I.
Espera en Dios, pero témelo: la esperanza sin el temor conduce a la pereza espiritual;
el temor sin la esperanza conduce a la desesperación. Dios es bueno, quiere salvarnos: ¡cuán consolador es este
pensamiento! Dios es justo, puede
condenarnos: ¡cuán terrible es este pensamiento! Dios mío, temo vuestra justicia,
pero tengo confianza en vuestra bondad; emplead conmigo, no los rigores de
vuestra justicia, sino las dulzuras de vuestra misericordia.
II. Espero de vuestra bondad vuestra gracia en este mundo y vuestra
gloria en el otro. No es
de mi ingenio ni de mi trabajo ni de mis amigos de quienes espero mi felicidad;
de Vos es, oh Dios, que sois el único apoyo
de mi esperanza.

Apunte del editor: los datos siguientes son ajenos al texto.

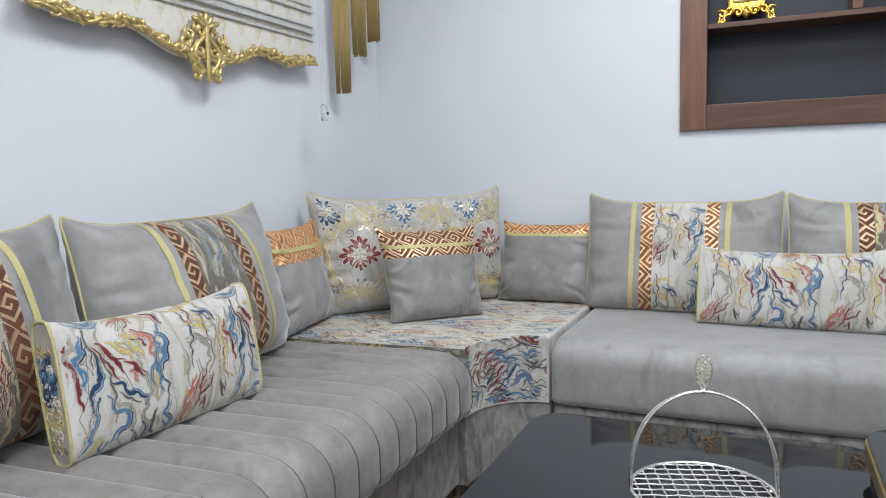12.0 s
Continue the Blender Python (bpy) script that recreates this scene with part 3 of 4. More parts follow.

Tampoco son riquezas,
placeres y honores lo que espero de vuestra liberalidad; yo espero, deseo, pido solamente vuestra santa gracia;
dadme vuestro santo amor, quitadme todos los bienes de la tierra, y estaré
demasiado contento y demasiado rico. Al ver nuestro desinterés en los bienes celestiales y nuestro apego
a los bienes de este mundo, diríase que no tenemos ni fe ni esperanza. Pecamos
contra la fe y la esperanza; parece que no creemos sino en la vanidad y en la
mentira (San Cipriano).
III.
Mi esperanza no está fundada en mis trabajos sino
en los méritos de mi Salvador Jesucristo. Si
considero mi flaqueza, no me queda sino esperar el infierno; pero si dirijo mis miradas a Jesús crucificado por mí,
debo esperar el paraíso. ¡Que se levanten
contra mí mis enemigos, no seré confundido, porque es en Vos en quien espero y
no en mí, Señor! (San Agustín).
Poned vuestra esperanza en Dios.
Orad por vuestros superiores eclesiásticos.